A new set of articles in Health Affairs about the declining rate of health care spending increases debate whether it's the recession or a slow down in the use of new technology. The authors conclude "that a host of fundamental changes—including less rapid development of imaging technology and new pharmaceuticals, increased patient cost sharing, and greater provider efficiency—were responsible for the majority of the slowdown in spending growth."
It is just the opposite.
The continuing decline since 2000 is the result of people living longer healthier lives due in large part to new devices and medicines for previously untreatable diseases. In particular, the decline in the spending rates correlates strongly with steep declines in morbidity and mortality from cancer. If you reduce the amount of people dying and being treated from a leading cause of death and illness you are going to slow the climb in health care spending.
Consider the following:
- Over the past 20 years, cancer deaths in the United States have dropped 30 percent, faster than in any time in history.

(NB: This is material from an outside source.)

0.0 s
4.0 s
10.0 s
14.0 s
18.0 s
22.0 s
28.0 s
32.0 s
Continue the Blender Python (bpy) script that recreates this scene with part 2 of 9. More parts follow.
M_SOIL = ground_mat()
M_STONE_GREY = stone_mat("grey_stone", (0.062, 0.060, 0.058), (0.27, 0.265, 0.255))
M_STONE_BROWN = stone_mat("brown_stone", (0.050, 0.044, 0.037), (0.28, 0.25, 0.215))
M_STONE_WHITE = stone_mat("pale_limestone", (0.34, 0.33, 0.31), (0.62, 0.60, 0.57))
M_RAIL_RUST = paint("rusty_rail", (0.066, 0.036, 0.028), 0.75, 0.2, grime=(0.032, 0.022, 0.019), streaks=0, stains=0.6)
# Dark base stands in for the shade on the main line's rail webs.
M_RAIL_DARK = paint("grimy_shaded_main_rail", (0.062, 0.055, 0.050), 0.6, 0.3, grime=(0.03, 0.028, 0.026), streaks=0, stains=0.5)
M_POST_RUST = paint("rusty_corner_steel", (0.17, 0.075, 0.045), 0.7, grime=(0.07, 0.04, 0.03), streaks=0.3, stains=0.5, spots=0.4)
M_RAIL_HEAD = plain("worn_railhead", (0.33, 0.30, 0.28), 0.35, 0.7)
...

- The percentage of cancer patients who have to be hospitalized has been cut in half. The number of cancer survivors has more than doubled from about 6.8 million to 14 million today.
- That translates into 43 million additional life years worth $4.2 trillion in income.
Finally, as Frank Lichtenberg's recently updated paper on the contribution of new cancer therapies to longer life and greater value notes that "the cost of new cancer drugs is less than 1% of the value of the mortality reduction they yielded."
We need to reboot the way we pay for health care to capitalize on and encourage even more innovation. That, not a slowdown in the adoption of such technologies, will continue to make health care more affordable.